200 years on, Paigah tombs to get a facelift
The Paigah Tombs that are decorated in stucco work and represent Mughul, Greek, Persian, Asafjahi, Rajasthani and Deccani styles, have no parallel in the city in terms of style of architecture.
Hyderabad: The Paigah Tombs that are decorated in stucco work and represent Mughul, Greek, Persian, Asafjahi, Rajasthani and Deccani styles, have no parallel in the city in terms of style of architecture.
Cosmetic changes in the past
- The Archaeo-logy Department took up the protection of this place in 1990
- Some settlers were evicted from inside the compound in 2009
- Beautification work was done but no repair work for biodiversity conference in 2012
However, now after almost 200 years, those historical relics are going to get a fresh lease of life. As part of the Swadesh Darshan scheme of the Union Tourism Ministry, these tombs come under the heritage circuit in Hyderabad and Rs 4.10 crore has been sanctioned for bringing back to the old grandeur to the tombs.

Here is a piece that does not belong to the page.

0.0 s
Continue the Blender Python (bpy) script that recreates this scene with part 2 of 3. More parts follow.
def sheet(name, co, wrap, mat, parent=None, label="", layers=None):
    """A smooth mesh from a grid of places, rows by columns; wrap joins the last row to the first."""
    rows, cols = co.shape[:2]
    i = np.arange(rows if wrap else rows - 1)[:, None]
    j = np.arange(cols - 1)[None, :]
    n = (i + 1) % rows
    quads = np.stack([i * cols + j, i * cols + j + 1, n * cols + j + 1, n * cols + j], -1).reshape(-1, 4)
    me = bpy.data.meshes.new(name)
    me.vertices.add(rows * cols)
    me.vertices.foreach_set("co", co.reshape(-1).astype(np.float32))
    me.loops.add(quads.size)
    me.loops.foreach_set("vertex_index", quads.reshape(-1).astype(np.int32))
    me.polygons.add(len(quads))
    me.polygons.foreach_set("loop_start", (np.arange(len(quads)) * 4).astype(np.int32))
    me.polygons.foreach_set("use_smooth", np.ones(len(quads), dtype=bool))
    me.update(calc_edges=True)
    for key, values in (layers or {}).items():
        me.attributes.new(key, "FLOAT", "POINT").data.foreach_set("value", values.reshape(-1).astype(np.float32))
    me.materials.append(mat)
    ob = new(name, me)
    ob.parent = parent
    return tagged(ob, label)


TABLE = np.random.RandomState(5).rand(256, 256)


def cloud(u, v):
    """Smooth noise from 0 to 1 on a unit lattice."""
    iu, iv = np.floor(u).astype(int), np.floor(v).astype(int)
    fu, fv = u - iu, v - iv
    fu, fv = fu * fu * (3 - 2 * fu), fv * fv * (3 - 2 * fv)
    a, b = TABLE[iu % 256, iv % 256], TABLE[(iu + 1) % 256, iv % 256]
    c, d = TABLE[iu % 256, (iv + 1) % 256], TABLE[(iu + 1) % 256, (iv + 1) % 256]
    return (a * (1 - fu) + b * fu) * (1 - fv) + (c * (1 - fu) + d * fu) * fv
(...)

Lying in a derelict state, these tombs near Santosh Nagar could easily replicate the success story of Humayun Tomb in Delhi that now attracts more than 10 lakh tourists after renovation. Telangana Department of Archaeology & Museums (DAM) director N R Visalatchi says, “Unlike other monuments, the Paigah Tombs have intricate design that include jalli work on walls and doors and stucco work of very high quality.
The conservation part is being undertaken by the Aga Khan Trust for Culture (AKTC) and the amenities for the interpretation systems such as lighting, pathways, compound wall, landscaping and other facilities for tourists would be done by the Archaeology department.
A member of AKTC said that inside it is terracotta and on the outside is lime mortar. A team from New Delhi collected samples from the site and also invited workmen from Iran and Central Asian countries as part of the preliminary research.
Visalatchi says, “Fruits, drums, serpents, flowers, vases, pineapple shaped stucco ornamentation on the roof and rosewood doors are a delight but need great deal of workmanship.”
While heritage lovers in the city welcome the restoration work they are apprehensive about settlements at the necropolis. Intach co-convenor Sajjad Shahid says, “What one sees today is just a part of the graves of the Paigah family.
All settlements should be removed and a proper pathway to the tombs from the DRDL main road should be made.” He further adds, “Paigah nobles preferred their graves to be open without a roof similar to the tomb of Mughal emperor Aurangzeb.
However, there are four pillars known as chowkandi in locally, which is nothing but an enclosure.” The final resting place of several members of the Paigah family who held high positions in Nizam’s government were known to be fiercely loyal and contributed in almost all fields.
The tomb of Hussain-Un-Nissa, daughter of the fifth Nizam is a replica of Mumtaz Mahal’s tomb at Taj Mahal. There is a lot of history attached to the tombs and could become a major tourist attraction in the years to come, says Visalatchi. The deadline for the Swadesh Darshan scheme is 36 months.